The President insists this is necessary because "the risk of not acting would be far higher." He adds:
Further stress on our financial markets would cause massive job losses, devastate retirement accounts and further erode housing values, as well as dry up loans for new homes and cars and college tuitions. These are risks that America cannot afford to take.
He offers no reasons to believe these dire predictions, nor has anyone in the Administration before or since. Indeed, as the smooth turnover of WaMu and Wachovia show, no additional 'plan' is needed.

But one thing is sure. Lessening risk by government action is exactly what should not be done. Risk is one of the natural brakes used in a free market to limit damage. The Fed's policy of greasing those brakes by mollifying the effects when the investor's guess turned out to be wrong is part of what has got us where we are. More of the same will not improve the situation.

And, how bizarre is it, given what concretely started this whole mess, that the President is worried about "eroding home values" and suggesting we help people take out "loans for new homes."

Unsustainable high prices, driven by demand that resulted from too easy credit, led to a bubble that has now burst. (The securities on which they were based followed.) There are plenty of homes available now at much lower prices, with plenty of loan money for those well-qualified to buy them.
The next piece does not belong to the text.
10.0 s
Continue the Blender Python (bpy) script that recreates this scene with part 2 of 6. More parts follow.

The present 6 1/8 rate on a fixed 30-year mortgage is hardly ruinous for financially healthy individuals. Making it easier for every man Jack and artificially propping up prices is just more of the poison making the system ill.
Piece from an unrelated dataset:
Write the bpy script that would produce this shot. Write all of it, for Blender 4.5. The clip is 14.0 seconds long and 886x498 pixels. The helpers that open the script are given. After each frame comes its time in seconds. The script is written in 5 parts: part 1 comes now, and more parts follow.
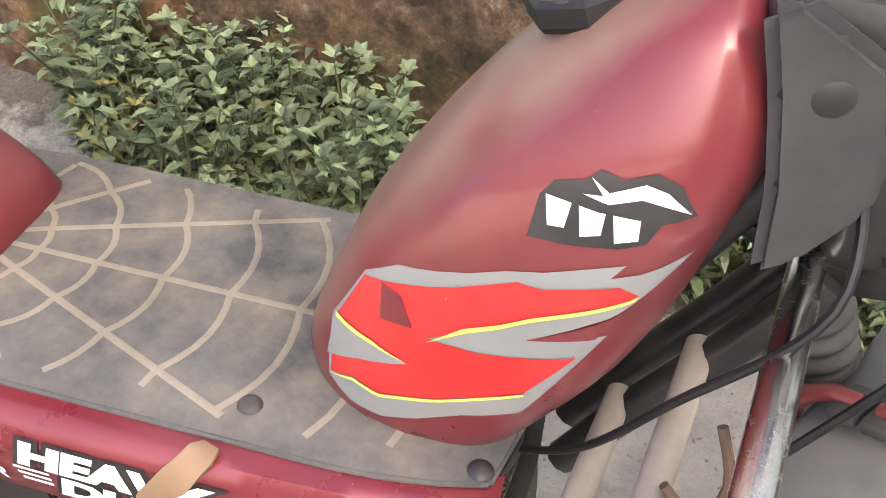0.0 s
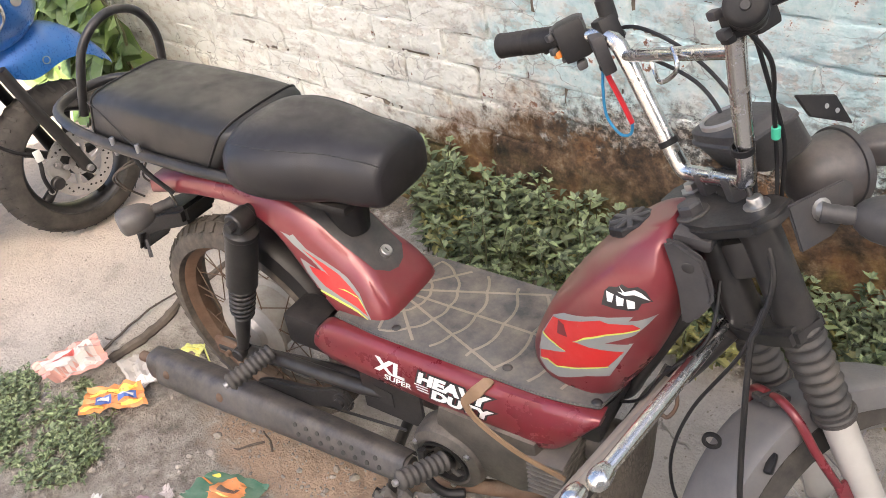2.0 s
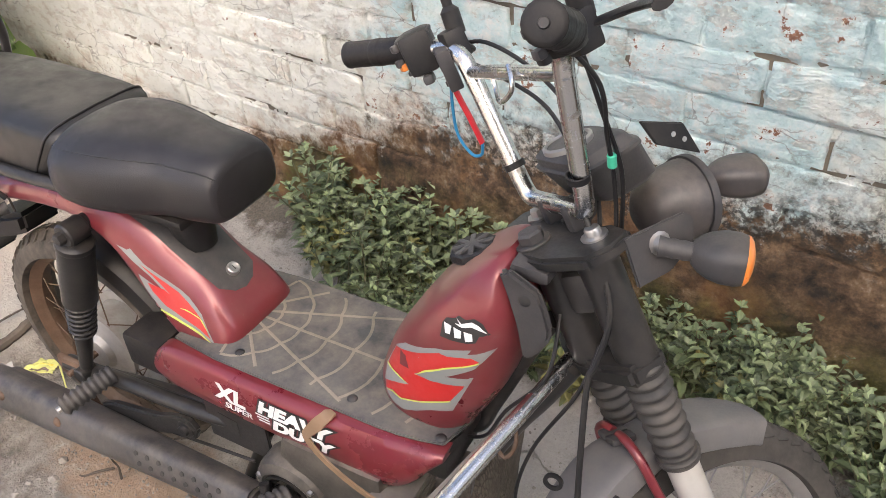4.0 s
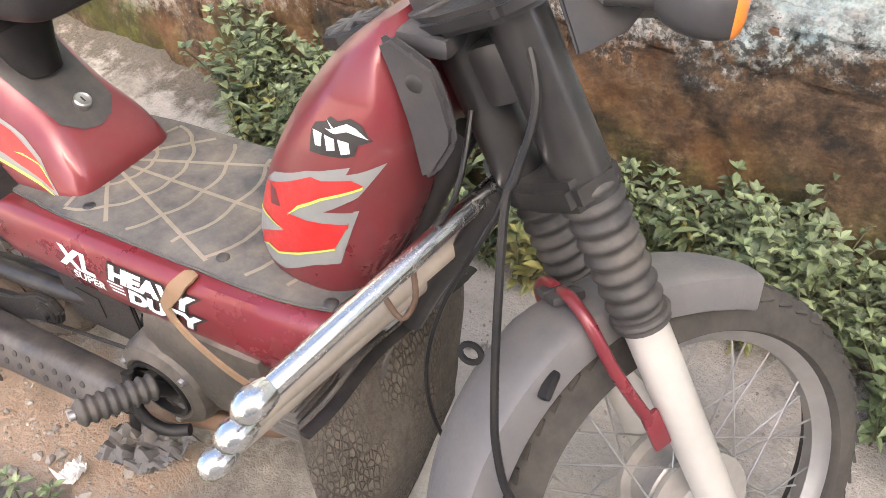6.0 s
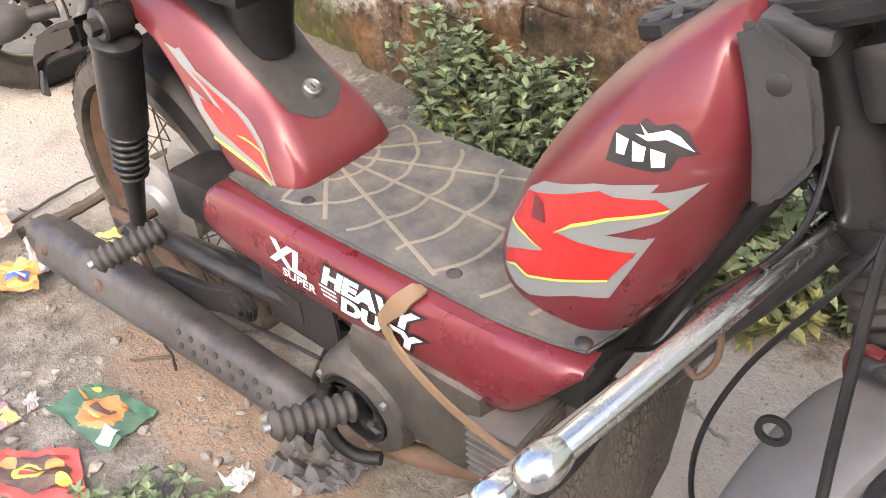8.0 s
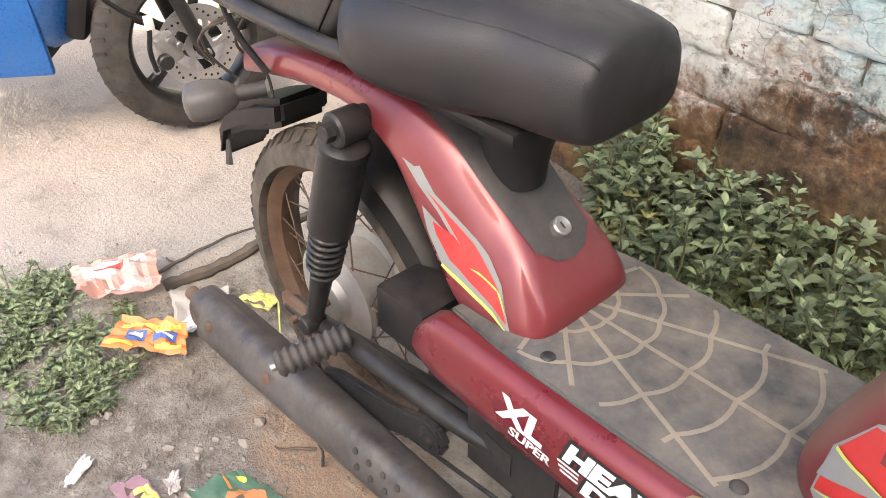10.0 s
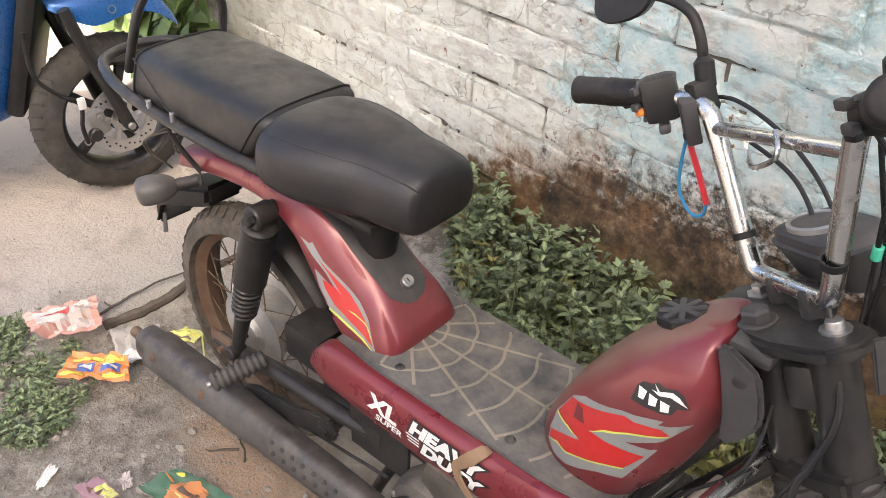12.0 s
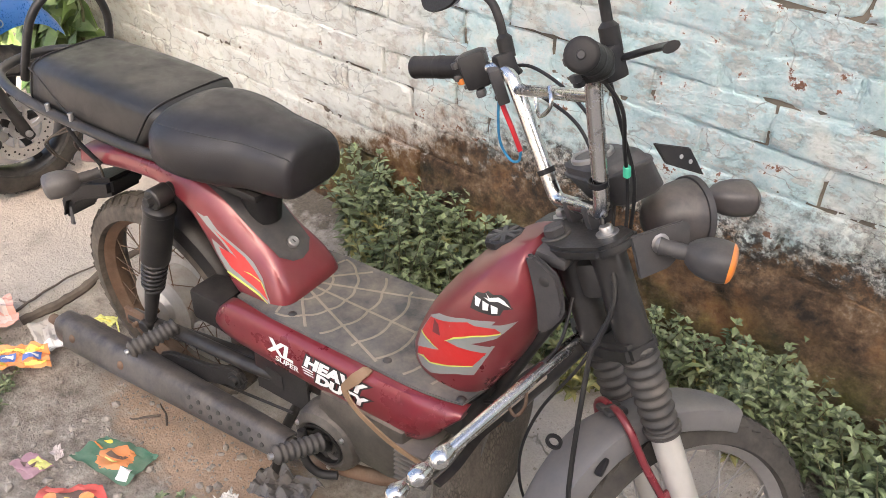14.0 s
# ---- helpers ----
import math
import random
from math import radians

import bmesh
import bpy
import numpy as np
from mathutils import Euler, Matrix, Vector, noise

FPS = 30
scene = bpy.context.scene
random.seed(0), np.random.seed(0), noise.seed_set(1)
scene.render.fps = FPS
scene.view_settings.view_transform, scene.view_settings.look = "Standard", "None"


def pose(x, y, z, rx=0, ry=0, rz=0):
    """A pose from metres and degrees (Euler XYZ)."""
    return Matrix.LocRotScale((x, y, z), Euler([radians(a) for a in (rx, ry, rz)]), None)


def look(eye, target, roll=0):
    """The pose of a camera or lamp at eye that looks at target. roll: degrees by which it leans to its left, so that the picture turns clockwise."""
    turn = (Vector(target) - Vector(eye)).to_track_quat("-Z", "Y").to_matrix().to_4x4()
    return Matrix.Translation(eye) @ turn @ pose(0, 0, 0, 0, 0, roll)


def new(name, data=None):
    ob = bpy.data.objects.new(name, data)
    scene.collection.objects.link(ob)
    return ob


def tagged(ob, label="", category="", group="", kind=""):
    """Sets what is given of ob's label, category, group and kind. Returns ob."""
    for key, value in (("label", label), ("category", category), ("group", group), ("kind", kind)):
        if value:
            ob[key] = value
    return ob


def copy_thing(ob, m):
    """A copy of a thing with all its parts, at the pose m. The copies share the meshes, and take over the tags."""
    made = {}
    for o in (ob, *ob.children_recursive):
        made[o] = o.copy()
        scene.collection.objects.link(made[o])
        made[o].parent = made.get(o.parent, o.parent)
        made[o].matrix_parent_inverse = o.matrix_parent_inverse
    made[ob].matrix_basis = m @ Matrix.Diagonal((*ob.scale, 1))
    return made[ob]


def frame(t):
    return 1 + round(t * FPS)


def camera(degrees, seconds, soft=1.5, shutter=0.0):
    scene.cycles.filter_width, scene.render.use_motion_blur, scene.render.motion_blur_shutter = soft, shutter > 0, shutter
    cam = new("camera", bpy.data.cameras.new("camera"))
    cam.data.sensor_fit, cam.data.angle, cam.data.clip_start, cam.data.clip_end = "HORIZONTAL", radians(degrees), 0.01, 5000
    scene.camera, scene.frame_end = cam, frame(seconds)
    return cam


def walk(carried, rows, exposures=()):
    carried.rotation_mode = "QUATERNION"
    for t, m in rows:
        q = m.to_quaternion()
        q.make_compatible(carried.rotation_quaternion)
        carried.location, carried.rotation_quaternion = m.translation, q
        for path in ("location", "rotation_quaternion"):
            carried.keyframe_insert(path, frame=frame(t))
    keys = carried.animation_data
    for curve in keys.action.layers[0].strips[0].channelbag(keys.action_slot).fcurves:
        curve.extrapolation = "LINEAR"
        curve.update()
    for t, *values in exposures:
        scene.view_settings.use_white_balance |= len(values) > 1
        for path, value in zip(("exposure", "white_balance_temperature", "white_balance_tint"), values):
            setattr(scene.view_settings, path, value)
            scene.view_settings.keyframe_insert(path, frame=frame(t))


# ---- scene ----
cam = camera(58.4, 14.0, 0.85)
PATH = [
    (0, (0.158, -0.013, 0.894), (-0.287, 1.334, -0.516), 4.1),
    (0.5, (0.212, -0.123, 1.03), (-0.328, 1.168, -0.399), 1.2),
    (1, (0.332, -0.274, 1.209), (-0.492, 0.9, -0.184), -6.1),
    (1.5, (0.435, -0.372, 1.315), (-0.557, 0.775, 0.011), -8.6),
    (2, (0.505, -0.433, 1.381), (-0.598, 0.687, 0.145), -9.4),
    (2.5, (0.537, -0.47, 1.409), (-0.598, 0.652, 0.204), -9.1),
    (3, (0.544, -0.446, 1.392), (-0.507, 0.759, 0.19), -6.8),
    (3.2, (0.551, -0.421, 1.388), (-0.474, 0.814, 0.195), -6.1),
    (5.3, (0.557, -0.159, 1.166), (-0.364, 1.029, -0.153), -2.4),
    (5.5, (0.561, -0.151, 1.133), (-0.361, 1.031, -0.19), -2.8),
    (6, (0.562, -0.139, 1.056), (-0.359, 1.004, -0.302), -4.6),
    (6.5, (0.57, -0.134, 1.0), (-0.32, 0.97, -0.41), -5.6),
    (7, (0.55, -0.133, 0.978), (-0.368, 0.945, -0.434), -6.5),
    (7.5, (0.478, -0.145, 0.983), (-0.585, 0.879, -0.367), -6.1),
    (8, (0.401, -0.157, 0.982), (-0.781, 0.818, -0.304), -5.8),
    (8.5, (0.309, -0.186, 0.993), (-0.967, 0.735, -0.241), -5.2),
    (8.7, (0.276, -0.192, 0.999), (-1.044, 0.696, -0.212), -5.0),
    (10.8, (0.141, -0.221, 1.137), (-1.094, 0.731, -0.116), 1.3),
    (11, (0.183, -0.24, 1.179), (-1.023, 0.765, -0.06), 1.8),
    (11.5, (0.309, -0.299, 1.264), (-0.888, 0.763, 0.063), 1.3),
    (12, (0.432, -0.355, 1.329), (-0.751, 0.741, 0.147), 1.3),
    (12.5, (0.541, -0.416, 1.371), (-0.605, 0.696, 0.168), 1.0),
    (13, (0.604, -0.44, 1.386), (-0.43, 0.743, 0.148), 2.9),
    (13.5, (0.625, -0.453, 1.405), (-0.382, 0.754, 0.169), 2.6),
    (14, (0.644, -0.46, 1.415), (-0.381, 0.772, 0.218), 0.6),
]
EXPOSURES = [(0.0, 2.48, 6800, 10), (0.5, 2.7, 6800, 10), (1.0, 2.52, 6800, 10), (1.5, 2.15, 6800, 10), (2.5, 1.75, 6800, 10), (3.2, 1.7, 6800, 10), (5.3, 2.2, 6800, 10), (6.5, 2.5, 6800, 10), (8.0, 2.4, 6800, 10), (8.7, 2.25, 6800, 10), (10.8, 1.95, 6800, 10), (12.0, 1.7, 6800, 10), (13.0, 1.78, 6800, 10), (14.0, 1.82, 6800, 10)]
walk(cam, [(t, look(eye, target, roll)) for t, eye, target, roll in PATH], EXPOSURES)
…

Nor are the financial markets as a whole 'frozen' as the Administration contends. As reported by Robert Higgs of the Independent Institute,
Commercial and industrial loans of all commercial banks, which are reported monthly, have grown rapidly. The most recent report, for August 2008, shows outstanding loans of $1,514 billion, an all-time high. This loan volume is 15.5 percent greater than it was a year earlier, and 30.8 percent greater than it was two years earlier. Frozen credit?

Consumer loans at all commercial banks, which are reported monthly, have also grown rapidly. The most recent report, for August 2008, shows outstanding loans of $845 billion, an all-time high. This loan volume is 9.2 percent greater than it was a year earlier, and 16.5 percent greater than it was two years earlier. Frozen credit?

Even real estate loans at all commercial banks, which are reported monthly, grew rapidly until very recently. The most recent report, for August 2008, shows outstanding loans of $3,642 billion, only slightly below the all-time high (in May 2008). This loan volume is 4.1 percent greater than it was a year earlier, and 15.5 percent greater than it was two years earlier. Frozen credit?
[For the complete datasets, see here and here.]

The bubble hasn't yet fully deflated and President Bush wants to add yet more air. But, then, the hallmark of the pragmatist is the dismissal of cause and effect. Let us not do likewise and repeat the mistakes of the 1930s.